-- Goal of the exercise --
Starting at the top of the listing, extract every line up to and including the one with "2), (1, 3, 7, 5)])". Pictures stay out of the copy.

-- Exercise data --

________________

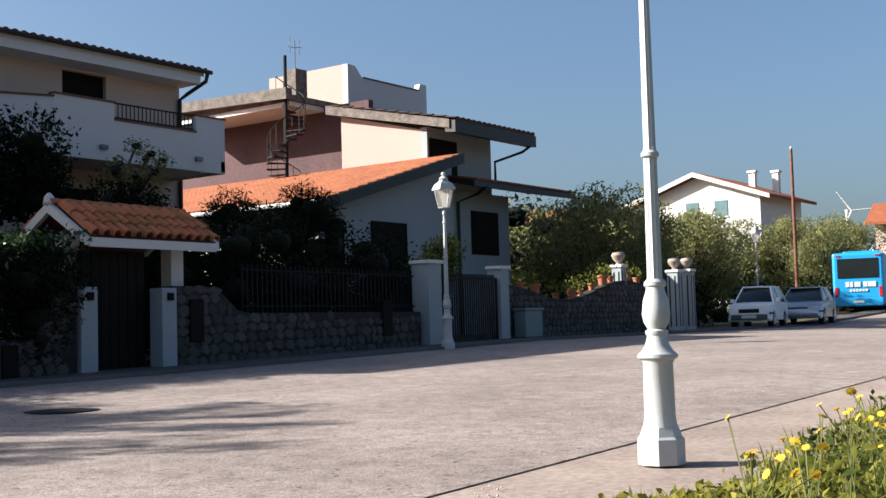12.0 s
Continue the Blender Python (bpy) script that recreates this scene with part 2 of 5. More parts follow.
M_CARWHITE = material("white_car_paint", (0.80, 0.80, 0.78), 0.3, (0.74, 0.74, 0.72), 2, 60, 0.0, spec=0.6)
M_CARSILVER = material("silver_car_paint", (0.336, 0.368, 0.4), 0.28, (0.304, 0.336, 0.368), 2, 60, 0.0, metal=0.5, spec=0.6)
M_BUS = material("blue_bus_paint", (0.03, 0.27, 0.55), 0.35, (0.03, 0.24, 0.5), 1, 60, 0.0, spec=0.6)
M_RUBBER = material("tyre_rubber", (0.016, 0.016, 0.016), 0.85, None, 8, 60, 0.2)
M_RIM = material("wheel_rim", (0.44, 0.448, 0.456), 0.35, (0.32, 0.328, 0.336), 8, 60, 0.0, metal=0.6)
M_RED = material("red_lens", (0.44, 0.016, 0.016), 0.25, None, 8, 60, 0.0)
M_TERRA = material("flower_pot", (0.4, 0.16, 0.08), 0.9, (0.272, 0.096, 0.048), 8, 60, 0.2)
M_BOX = material("grey_green_cabinet", (0.16, 0.2, 0.2), 0.6, (0.12, 0.152, 0.152), 3, 40, 0.05)


# ---- building helpers ----
class Geo:
    """Collects vertices and faces for one mesh."""

    def __init__(self):
        self.v, self.f = [], []

    def add(self, verts, faces):
        k = len(self.v)
        self.v += [tuple(p) for p in verts]
        self.f += [tuple(i + k for i in f) for f in faces]
        return self

    def box(self, x0, x1, y0, y1, z0, z1, m=None):
        ps = [Vector((x, y, z)) for z in (z0, z1) for y in (y0, y1) for x in (x0, x1)]
        if m is not None:
            ps = [m @ p for p in ps]
        return self.add(ps, [(0, 2, 3, 1), (4, 5, 7, 6), (0, 1, 5, 4), (2, 6, 7, 3), (0, 4, 6, 2), (1, 3, 7, 5)])

    def lathe(self, prof, n=16, at=(0, 0, 0), flute=0.0, m=None):
        ps, k = [], len(prof)
        for r, z in prof:
            for i in range(n):
                a = 2 * math.pi * i / n
                q = r * (1 - (flute if i % 2 else 0))
                p = Vector((at[0] + q * math.cos(a), at[1] + q * math.sin(a), at[2] + z))
                ps.append(m @ p if m is not None else p)
        fs = [(j * n + i, j * n + (i + 1) % n, (j + 1) * n + (i + 1) % n, (j + 1) * n + i) for j in range(k - 1) for i in range(n)]
        fs += [tuple(reversed(range(n))), tuple((k - 1) * n + i for i in range(n))]
        return self.add(ps, fs)

    def tube(self, pts, r, n=8, r1=None):
        pts = [Vector(p) for p in pts]
        ps, k = [], len(pts)
        for j, p in enumerate(pts):
            d = (pts[min(j + 1, k - 1)] - pts[max(j - 1, 0)]).normalized()
            a = d.orthogonal().normalized()
            b = d.cross(a)
            rr = r if r1 is None else r + (r1 - r) * j / max(k - 1, 1)
            ps += [p + rr * (math.cos(2 * math.pi * i / n) * a + math.sin(2 * math.pi * i / n) * b) for i in range(n)]
        # keep the rings from twisting
        for j in range(1, k):
            ring, last = ps[j * n:(j + 1) * n], ps[(j - 1) * n:j * n]
            off = min(range(n), key=lambda o: sum((ring[(i + o) % n] - last[i] - pts[j] + pts[j - 1]).length for i in range(n)))
            ps[j * n:(j + 1) * n] = [ring[(i + off) % n] for i in range(n)]
        fs = [(j * n + i, j * n + (i + 1) % n, (j + 1) * n + (i + 1) % n, (j + 1) * n + i) for j in range(k - 1) for i in range(n)]
        fs += [tuple(reversed(range(n))), tuple((k - 1) * n + i for i in range(n))]
        return self.add(ps, fs)

    def prism(self, outline, lo, hi, axis="z", m=None):
        """A polygon swept along an axis; the outline's two numbers are the other axes in xyz order."""
        def at(p, h):
            q = Vector({"x": (h, p[0], p[1]), "y": (p[0], h, p[1]), "z": (p[0], p[1], h)}[axis])
            return m @ q if m is not None else q
        n = len(outline)
        ps = [at(p, lo) for p in outline] + [at(p, hi) for p in outline]
        return self.add(ps, [tuple(reversed(range(n))), tuple(range(n, 2 * n))] + [(i, (i + 1) % n, n + (i + 1) % n, n + i) for i in range(n)])


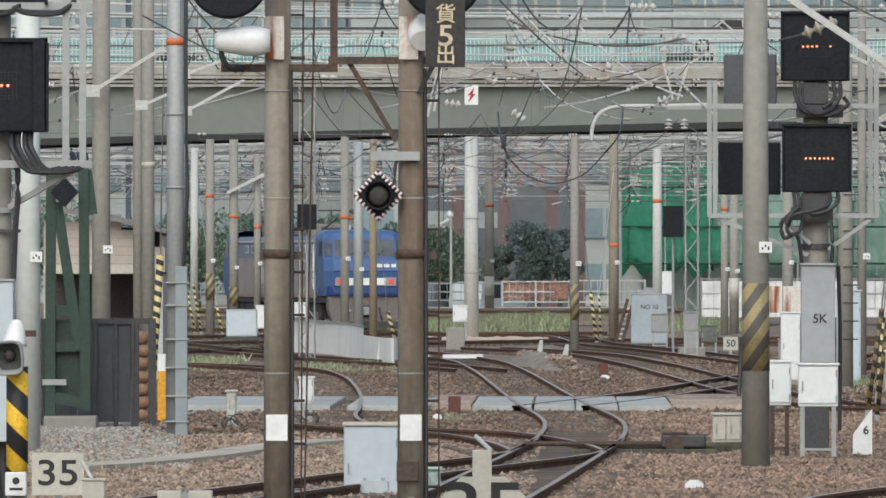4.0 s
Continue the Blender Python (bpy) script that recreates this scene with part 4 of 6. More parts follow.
def warning_post(x, y, s, z_cap, z_band0, z_band1, r, label):
    w = thing("warning_lamp_post", x, y, 0, label, "lamp post", "warning lamp posts")
    part("post", rod(B(), (0, 0, -0.2), (0, 0, z_band0), r * 0.95, r * 0.9, 14), CONCRETE, w, "", True)
    part("striped_sleeve", rod(B(), (0, 0, z_band0), (0, 0, z_band1), r, seg=18), HAZARD_NEW, w, "yellow and black striped sleeve", True)
    part("neck", rod(B(), (0, 0, z_band1), (0, 0, z_cap + 0.1 * s), r * 0.5, seg=10), DARKSTEEL, w)
    horn_housing(w, -0.045 * s, -0.1, z_cap - 0.03 * s, s, -9)
    part("hood", lathe(B(), [(0.1 * s, 0), (0.095 * s, 0.04 * s), (0.06 * s, 0.16 * s), (0.04 * s, 0.2 * s), (0.015 * s, 0.21 * s)], 18, Matrix.Translation((-0.02 * s, -0.06, z_cap + 0.05 * s)) @ Matrix.Rotation(radians(6), 4, "Y")), WHITE, w, "white conical hood", True)
    part("side_clamp", box(B(), 0.04 * s, 0.15 * s, -0.03, 0.03, z_cap + 0.12 * s, z_cap + 0.17 * s), RUST, w, "rusty clamp")
    part("junction_box", box(B(), -r, r * 0.95, -r - 0.12, -r, z_band0 - 0.17 * s, z_band0 + 0.02, 0.01), WHITEBOX, w, "small white box")
    part("socket", rod(B(), (0, -r - 0.125, z_band0 - 0.05 * s), (0, -r - 0.12, z_band0 - 0.05 * s), 0.03 * s, seg=10), INK, w)
    part("label_mark", box(B(), -r * 0.6, r * 0.6, -r - 0.124, -r - 0.12, z_band0 - 0.125 * s, z_band0 - 0.105 * s), INK, w)
    return w


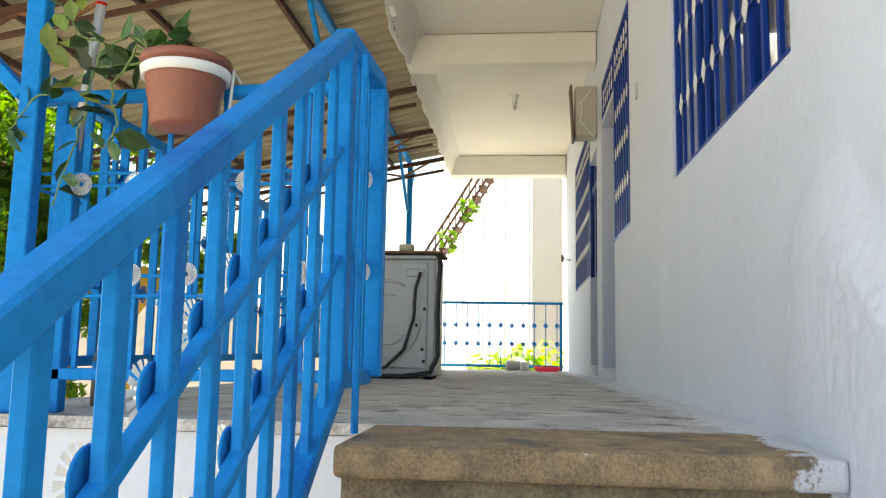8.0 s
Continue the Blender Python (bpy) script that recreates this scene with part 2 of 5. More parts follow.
M_METERBLUE = mat("blue_meter", (0.02, 0.09, 0.30), 0.4, var=0.1)
M_BOTTLE = mat("blue_bottle_plastic", (0.005, 0.17, 0.55), 0.25, var=0.05, bump=0.02)
M_ORANGE = mat("orange_cap_plastic", (0.85, 0.30, 0.01), 0.35, var=0.05, bump=0.02)
M_RED = mat("scarlet_petal", (0.52, 0.002, 0.016), 0.7, var=0.2, scale=40, rand="island", hue=0.012, trans=0.1, spec=0.2, bump=0.1)
M_PINK = mat("magenta_petal", (0.50, 0.02, 0.26), 0.6, var=0.2, scale=40, rand="island", hue=0.02, trans=0.25, bump=0.1)
M_ROSE = mat("rose_petal", (0.70, 0.10, 0.16), 0.6, var=0.2, scale=40, rand="island", hue=0.02, trans=0.25, bump=0.1)
M_CREAMPETAL = mat("cream_petal", (0.72, 0.66, 0.48), 0.7, var=0.15, scale=40, rand="island", hue=0.02, bump=0.1)


def leaf_mat(name, col, trans=0.35, rough=0.5, hue=0.02, var=0.28):
    return mat(name, col, rough, var=var, scale=9, fine=60, bump=0.15, trans=trans, rand="island", hue=hue)


M_GERAN = leaf_mat("geranium_leaf", (0.07, 0.17, 0.03))
M_LIME = leaf_mat("young_lime_leaf", (0.24, 0.40, 0.03), 0.4)
M_MINT = leaf_mat("herb_leaf", (0.20, 0.34, 0.06), 0.35)
M_FERN = leaf_mat("feathery_green", (0.17, 0.36, 0.06), 0.35)
M_SANTO = leaf_mat("yellow_green_leaf", (0.35, 0.43, 0.105), 0.4, hue=0.03, var=0.34)
M_RUSSET = leaf_mat("russet_dry_leaf", (0.42, 0.26, 0.11), 0.25, hue=0.02, var=0.35)
M_STRAP = leaf_mat("strap_leaf", (0.20, 0.34, 0.06), 0.35, var=0.18)
M_SUNLEAF = leaf_mat("sunny_tree_leaf", (0.30, 0.40, 0.085), 0.45, var=0.36)
M_NEIGH = mat("old_white_render", (0.44, 0.45, 0.47), 0.95, var=0.1, scale=0.8, fine=12, bump=0.2)
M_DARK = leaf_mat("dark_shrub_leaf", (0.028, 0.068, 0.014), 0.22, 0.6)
# Geranium leaf again, darkened: the shade over the pink bush is in its colour.
M_GERANSHADE = leaf_mat("shaded_geranium_leaf", (0.04, 0.10, 0.02), 0.25, 0.6)
M_MID = leaf_mat("mid_green_leaf", (0.14, 0.25, 0.05), 0.4, var=0.34)
M_VINE = leaf_mat("vine_leaf", (0.082, 0.19, 0.018), 0.45)
M_WAXY = leaf_mat("waxy_houseplant_leaf", (0.035, 0.085, 0.022), 0.2, 0.3, var=0.45)
M_OLIVE = leaf_mat("pale_olive_leaf", (0.19, 0.25, 0.06), 0.35, 0.4, var=0.2)
M_GLASS = glass_mat("window_glass")
M_CLEAR = glass_mat("clear_plastic", (0.85, 0.92, 0.95))

# ---- building helpers ----
INV = {}


def thing(name, loc=(0, 0, 0), label="", category="", group="", kind=""):
    """An empty at the thing's base; its parts are drawn in world metres."""
    ob = tagged(new(name), label, category, group, kind)
    ob.empty_display_size = 0.1
    ob.location = loc
    INV[ob.name] = Matrix.Translation(loc).inverted()
    return ob


def mesh_of(name, bm, material, smooth=False):
    me = bpy.data.meshes.new(name)
    bmesh.ops.recalc_face_normals(bm, faces=bm.faces)
    bm.to_mesh(me)
    bm.free()
    if material:
        me.materials.append(material)
    if smooth:
        me.shade_smooth()
    return me


def part(name, bm, material, parent=None, label="", smooth=False, category="", group="", kind=""):
    """One bmesh as one mesh object, under a thing, under a part, or at top level."""
    return piece(name, mesh_of(name, bm, material, smooth), Matrix(), parent, label, category, group, kind)


def piece(name, me, m, parent=None, label="", category="", group="", kind=""):
    """An object of its own on shared mesh data."""
    ob = tagged(new(name, me), label, category, group, kind)
    if parent is not None:
        ob.parent = parent
        ob.matrix_parent_inverse = INV.get(parent.name, Matrix())
    ob.matrix_basis = m
    INV[ob.name] = m.inverted()
    return ob


def box(bm, x0, y0, z0, x1, y1, z1, bevel=0.0):
    m = Matrix.LocRotScale(((x0 + x1) / 2, (y0 + y1) / 2, (z0 + z1) / 2), None, (abs(x1 - x0), abs(y1 - y0), abs(z1 - z0)))
    vs = bmesh.ops.create_cube(bm, size=1, matrix=m)["verts"]
    if bevel:
        es = list({e for v in vs for e in v.link_edges})
        bmesh.ops.bevel(bm, geom=es, offset=bevel, segments=2, affect="EDGES", profile=0.5)
    return bm


def bar(bm, a, b, w, h, up=(0, 0, 1), bevel=0.0):
    """A box-section bar from a to b: w across, h along up."""
    a, b = Vector(a), Vector(b)
    d = b - a
    z = d.normalized()
    x = Vector(up).cross(z)
    if x.length < 1e-4:
        x = Vector((1, 0, 0))
    x.normalize()
    y = z.cross(x)
    rot = Matrix((x, y, z)).transposed().to_4x4()
    m = Matrix.Translation((a + b) / 2) @ rot @ Matrix.Diagonal((w, h, d.length, 1))
    vs = bmesh.ops.create_cube(bm, size=1, matrix=m)["verts"]
    if bevel:
        es = list({e for v in vs for e in v.link_edges})
        bmesh.ops.bevel(bm, geom=es, offset=bevel, segments=1, affect="EDGES", profile=0.5)
    return bm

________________

-- Exercise solution --
12.0 s
Continue the Blender Python (bpy) script that recreates this scene with part 2 of 5. More parts follow.
M_CARWHITE = material("white_car_paint", (0.80, 0.80, 0.78), 0.3, (0.74, 0.74, 0.72), 2, 60, 0.0, spec=0.6)
M_CARSILVER = material("silver_car_paint", (0.336, 0.368, 0.4), 0.28, (0.304, 0.336, 0.368), 2, 60, 0.0, metal=0.5, spec=0.6)
M_BUS = material("blue_bus_paint", (0.03, 0.27, 0.55), 0.35, (0.03, 0.24, 0.5), 1, 60, 0.0, spec=0.6)
M_RUBBER = material("tyre_rubber", (0.016, 0.016, 0.016), 0.85, None, 8, 60, 0.2)
M_RIM = material("wheel_rim", (0.44, 0.448, 0.456), 0.35, (0.32, 0.328, 0.336), 8, 60, 0.0, metal=0.6)
M_RED = material("red_lens", (0.44, 0.016, 0.016), 0.25, None, 8, 60, 0.0)
M_TERRA = material("flower_pot", (0.4, 0.16, 0.08), 0.9, (0.272, 0.096, 0.048), 8, 60, 0.2)
M_BOX = material("grey_green_cabinet", (0.16, 0.2, 0.2), 0.6, (0.12, 0.152, 0.152), 3, 40, 0.05)


# ---- building helpers ----
class Geo:
    """Collects vertices and faces for one mesh."""

    def __init__(self):
        self.v, self.f = [], []

    def add(self, verts, faces):
        k = len(self.v)
        self.v += [tuple(p) for p in verts]
        self.f += [tuple(i + k for i in f) for f in faces]
        return self

    def box(self, x0, x1, y0, y1, z0, z1, m=None):
        ps = [Vector((x, y, z)) for z in (z0, z1) for y in (y0, y1) for x in (x0, x1)]
        if m is not None:
            ps = [m @ p for p in ps]
        return self.add(ps, [(0, 2, 3, 1), (4, 5, 7, 6), (0, 1, 5, 4), (2, 6, 7, 3), (0, 4, 6, 2), (1, 3, 7, 5)])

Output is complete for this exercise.